The Game can be fun for us to play for a while (c’mon – date parties are a blast, and you should be striving for the types of grades that would get you awards). But it’s so easy to forget what it is at its core- a temporary distraction. Something amusing, even superficial. Instead, it can become the driving force behind every decision we make and interaction we have for four years.
Some of us play the Game for all four years we’re here, and some do quite well. But ultimately, your Game ends after walking across the stage at graduation. Your score vanishes. And when you come back to campus, you’ll find just as many (if not more, at the rate we’re growing) different players spinning their wheels in an identical Game. The Game existed in high school. It exists on every college campus. Learning this – that everything we do here to arbitrarily measure ourselves against others fades away the second we leave- should push us away from that unfulfilling trap. Don’t let your best memories be winning a contest no one bothered to keep track of.
With that being said, he would also learn for himself it’s just as dangerous to think this won’t all last forever. There’s comfort in thinking superficiality, ignorance, apathy, and all the other less-than-glamorous realities of our campus will be left in the Tuscaloosa “Bubble” while we ride off into the sunset to life’s next stop. But, as my friends from Mobile say, “it’s never over”. There will always be superficiality. There will always be ignorance and apathy. All continue to exist- they may just look a little different wherever we end up. In many ways, the Tuscaloosa Bubble is a microcosm of the larger world we live in, and this is a profound opportunity we are blessed with. We are given the chance to face these realities while we’re here, and how we choose to respond to them now is a good indication of how we’ll respond when we leave. Where we fall short we can only pick ourselves up, armed with the knowledge of how to face them at life’s next stop.
Of all the other lessons the kid on those steps would learn for himself, one of the most difficult would be trying to make sense of the impact those next four years would have on his life after they came to a close. I don’t have the answer quite yet, and I think it will be a long time before I do. But I think I’ve started to get a clue to it as I’ve begun saying my goodbyes over the past few weeks.
When I arrived here on campus, I had stumbled upon a place 19 times the size of where I had grown up. I came from a place where I not only knew all my classmates and their parents on a first-name basis, but also their brothers, sisters, aunts, uncles… you get it. It’s a small town. Zero stoplights (we do have a four-way intersection of stop signs, though). I went from there to a place where I knew virtually no one, as many of us dirty Yankees do. My world was now filled with something I had never encountered before- strangers.
I came with the anticipation my most vivid memories would be specific experiences I had, but few of those registered at all. Instead, my most vivid memories came from those who were strangers when I arrived.
Some of you remained strangers, and I got the opportunity to walk by you every single day, reminded of the beauty of this campus’s scope- the thousands of unique stories and dreams we never shared with one another, but nevertheless resulted in our paths briefly crossing. I got to be a background character in your college experience, if only for a fleeting moment on the way to your 9am class.
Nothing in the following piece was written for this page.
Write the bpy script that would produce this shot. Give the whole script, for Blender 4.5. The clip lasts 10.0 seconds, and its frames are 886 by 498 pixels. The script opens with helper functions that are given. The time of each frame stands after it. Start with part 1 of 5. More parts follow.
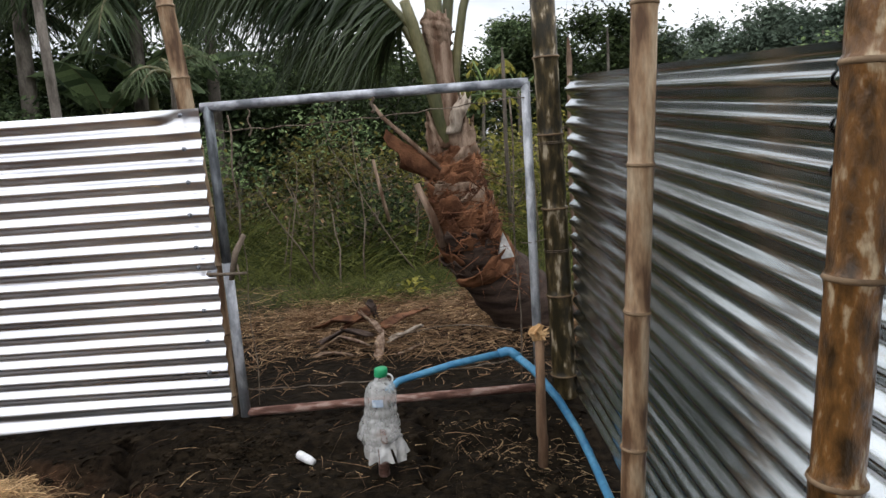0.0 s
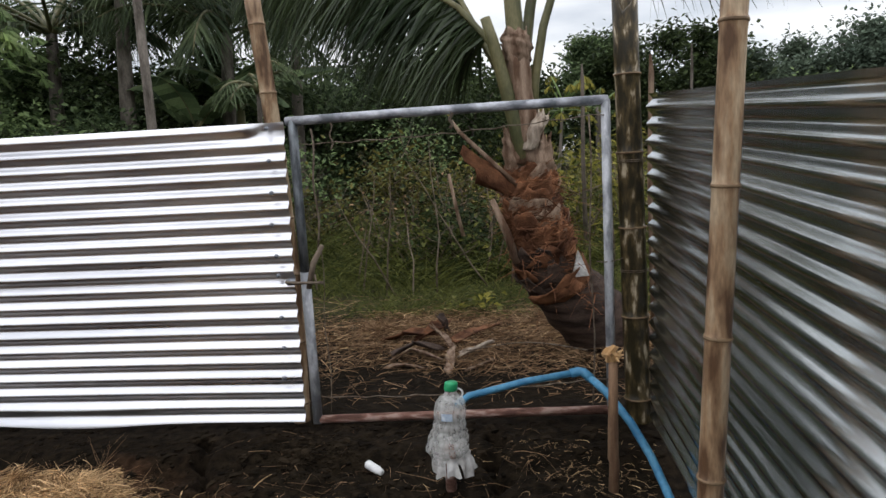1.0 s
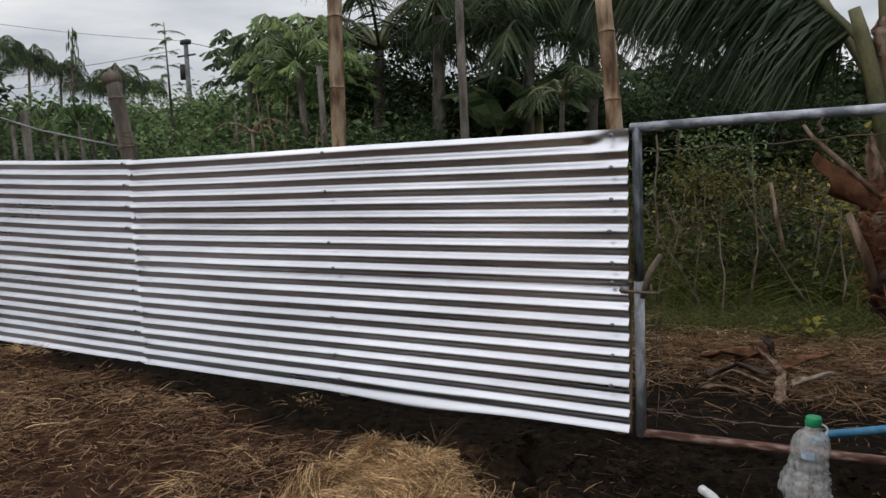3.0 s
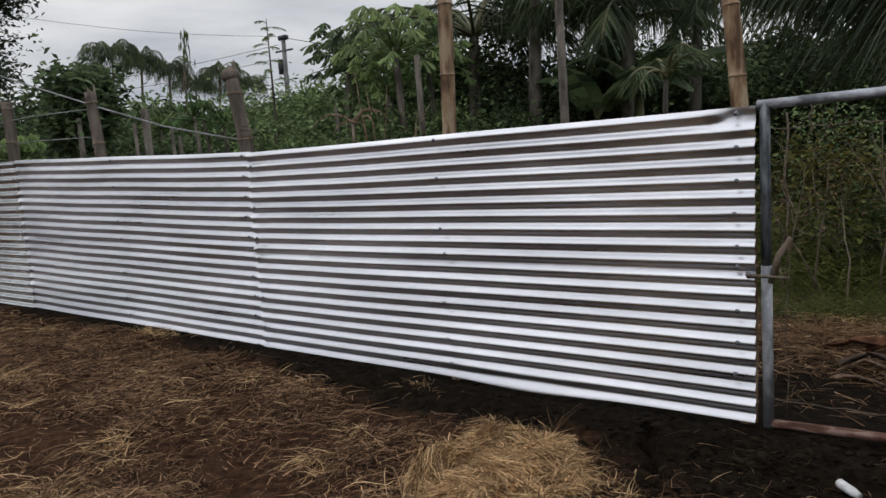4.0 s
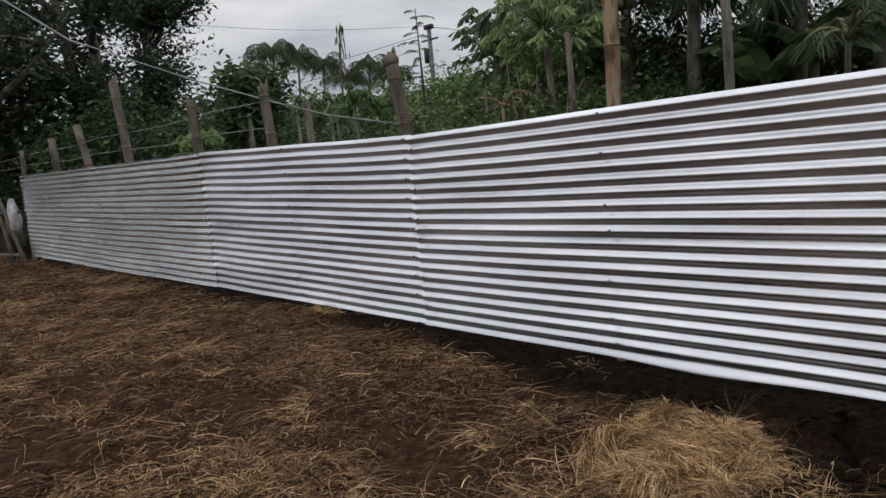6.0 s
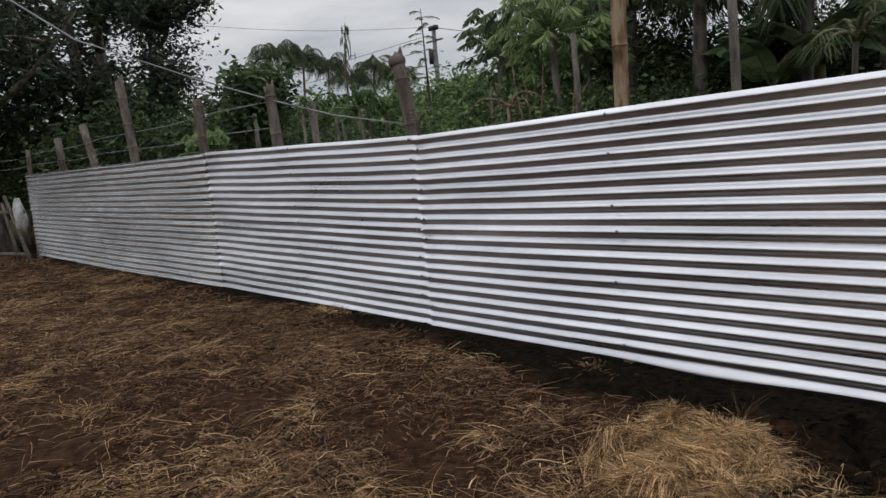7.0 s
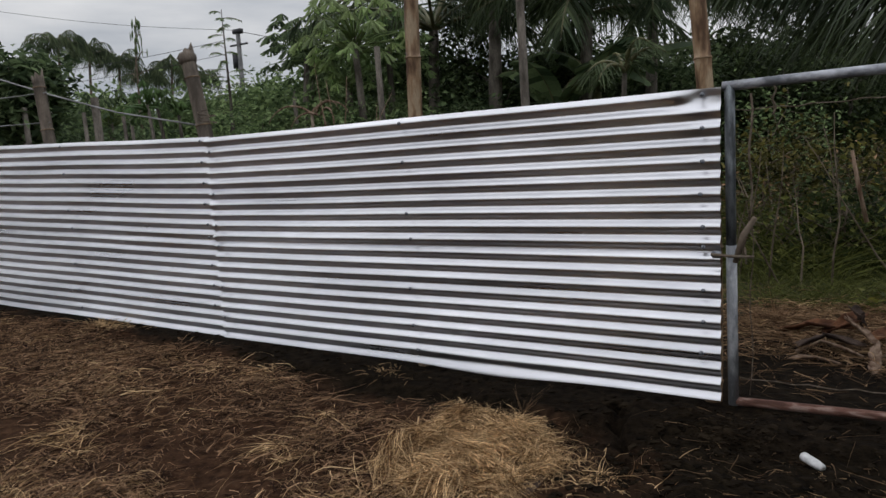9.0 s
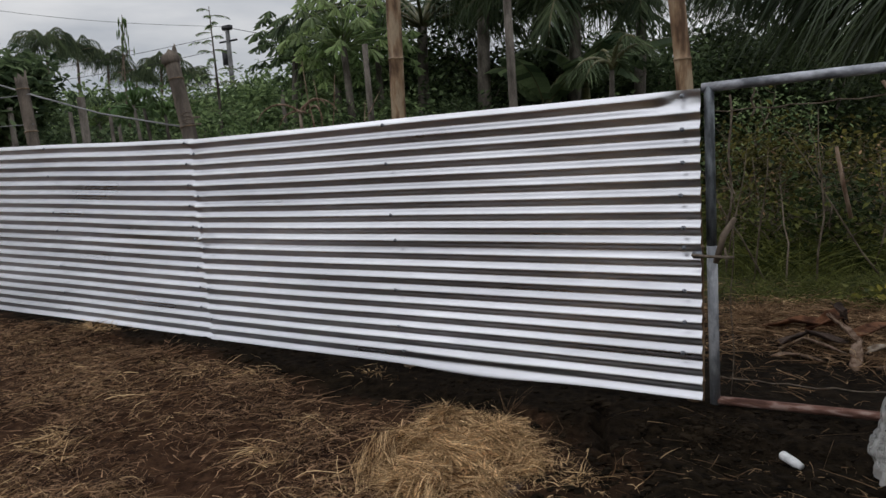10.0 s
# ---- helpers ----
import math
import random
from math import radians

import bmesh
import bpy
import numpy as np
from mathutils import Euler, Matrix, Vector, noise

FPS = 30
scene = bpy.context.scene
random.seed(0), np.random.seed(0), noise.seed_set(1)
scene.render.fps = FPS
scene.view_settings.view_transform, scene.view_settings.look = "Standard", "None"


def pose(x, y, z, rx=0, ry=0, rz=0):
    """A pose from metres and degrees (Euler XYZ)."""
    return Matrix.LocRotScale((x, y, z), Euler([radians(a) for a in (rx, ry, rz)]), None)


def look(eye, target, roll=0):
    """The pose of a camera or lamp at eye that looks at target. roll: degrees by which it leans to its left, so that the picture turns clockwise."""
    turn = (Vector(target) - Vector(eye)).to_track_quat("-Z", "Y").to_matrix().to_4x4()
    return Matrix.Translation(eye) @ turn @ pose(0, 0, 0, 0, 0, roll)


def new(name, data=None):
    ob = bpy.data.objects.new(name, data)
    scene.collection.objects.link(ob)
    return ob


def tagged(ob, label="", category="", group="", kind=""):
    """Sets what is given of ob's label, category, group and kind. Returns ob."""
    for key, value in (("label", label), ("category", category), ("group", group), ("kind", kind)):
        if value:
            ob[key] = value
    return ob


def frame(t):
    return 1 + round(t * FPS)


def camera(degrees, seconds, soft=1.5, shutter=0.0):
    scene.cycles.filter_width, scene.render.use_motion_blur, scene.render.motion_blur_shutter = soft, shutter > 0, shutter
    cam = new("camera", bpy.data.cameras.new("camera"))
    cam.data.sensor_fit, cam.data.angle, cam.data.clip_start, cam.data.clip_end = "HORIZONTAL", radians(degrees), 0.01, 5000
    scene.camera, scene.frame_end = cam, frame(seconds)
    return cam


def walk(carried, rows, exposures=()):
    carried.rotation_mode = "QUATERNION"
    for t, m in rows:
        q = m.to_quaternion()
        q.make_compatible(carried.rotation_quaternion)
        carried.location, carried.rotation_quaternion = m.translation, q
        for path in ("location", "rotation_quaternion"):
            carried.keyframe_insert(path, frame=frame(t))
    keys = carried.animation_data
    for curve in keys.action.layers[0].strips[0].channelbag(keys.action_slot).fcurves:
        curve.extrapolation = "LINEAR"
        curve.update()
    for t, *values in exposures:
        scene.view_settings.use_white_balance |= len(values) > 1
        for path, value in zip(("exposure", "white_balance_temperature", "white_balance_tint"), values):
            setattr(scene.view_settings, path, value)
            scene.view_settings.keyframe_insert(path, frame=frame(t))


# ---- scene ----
cam = camera(64.9, 10.0)
PATH = [
    (0, (0.842, -2.54, 1.073), (0.841, -0.566, 0.756), -3.7),
    (0.5, (0.848, -2.533, 1.072), (0.792, -0.554, 0.785), -3.1),
    (1, (0.837, -2.544, 1.076), (0.631, -0.572, 0.812), -2.8),
    (1.5, (0.828, -2.544, 1.073), (0.422, -0.604, 0.806), -1.4),
    (2, (0.737, -2.556, 1.091), (0.197, -0.641, 0.88), -2.0),
    (2.5, (0.645, -2.587, 1.091), (-0.085, -0.735, 0.898), -2.3),
    (3, (0.606, -2.602, 1.096), (-0.331, -0.849, 0.875), -2.0),
    (4.5, (0.498, -2.691, 1.093), (-0.751, -1.149, 0.847), -4.0),
    (5, (0.479, -2.703, 1.079), (-0.88, -1.257, 0.826), -4.2),
    (5.5, (0.467, -2.707, 1.089), (-0.949, -1.32, 0.826), -4.8),
    (6, (0.453, -2.706, 1.066), (-1.011, -1.368, 0.809), -5.3),
    (7.5, (0.439, -2.716, 1.061), (-1.032, -1.385, 0.809), -5.1),
    (8, (0.441, -2.706, 1.047), (-0.976, -1.316, 0.8), -4.6),
    (8.5, (0.454, -2.687, 1.033), (-0.812, -1.161, 0.778), -3.5),
    (9, (0.48, -2.666, 1.032), (-0.575, -0.987, 0.774), -3.1),
    (9.5, (0.502, -2.629, 1.064), (-0.49, -0.919, 0.76), -3.3),
    (10, (0.516, -2.646, 1.058), (-0.522, -0.958, 0.785), -3.5),
]
walk(cam, [(t, look(eye, target, roll)) for t, eye, target, roll in PATH],
     exposures=[(0, 0.72), (0.8, 0.53), (1.5, 0.26), (2.5, 0.0), (4.5, -0.2), (10, -0.28)])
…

A few more of you weren’t quite strangers, but I don’t know your siblings on a first name basis- let alone your uncles, aunts, etc. In that class we had together or club we were in, I’m lucky to have shared the room with you, or at least to have had some speaking lines as a background character in your college experience. There are others of you, however, who went from strangers to something words can’t properly convey. Simply put, I can’t imagine my life without you.
All three groups – I need you to know you changed my life. Yes, you, the one reading this. Your interaction with me, best friend or passing stranger, has altered me. In the end, I couldn’t hope for anything more, if not that I’ve done the same for you in some small way. Our time together has left a ripple on my life, our interactions are forever interwoven in the fabric of our existence, or whatever abstract metaphor you’d like- because words fall short. Words cannot capture the gratitude I have for God putting your presence in my life, a gratitude the kid on those steps could not possibly fathom. Thank you.
Everything worth knowing you have to learn for yourself. Don’t let your elders or your peers “give” you that wisdom, or your college experience could quickly become dogmatic – you’ll find yourself trying to live the life of someone else on this campus. But there will always be more people you don’t please while trying to live out someone else’s vision of the “right” life- friends, family, that cute girl or boy. Knowing this is one of the most liberating truths we can come to terms with – it eliminates every possible barrier we put in front of ourselves to go pursue our own dreams. Don’t limit the people you could meet or things you could do just because you assume there is one right way. That’s garbage. There never has been, and never will be. And if you disagree with anything or everything I’ve written above, good. Go out and find your own truth.
“If you could go back and tell your freshman self something, what would it be?”
I think to that moment with the kid on the Gorgas steps during his first visit. I wouldn’t say much at all. I’d sit there, trying to take in that moment for just a second or two longer before he rushes back to the tour group, eager to learn for himself.
Well, except for one thing – I would tell that kid to learn how to swing dance. That one’s important.
Ben Leake is a senior majoring in management information sciences and finance.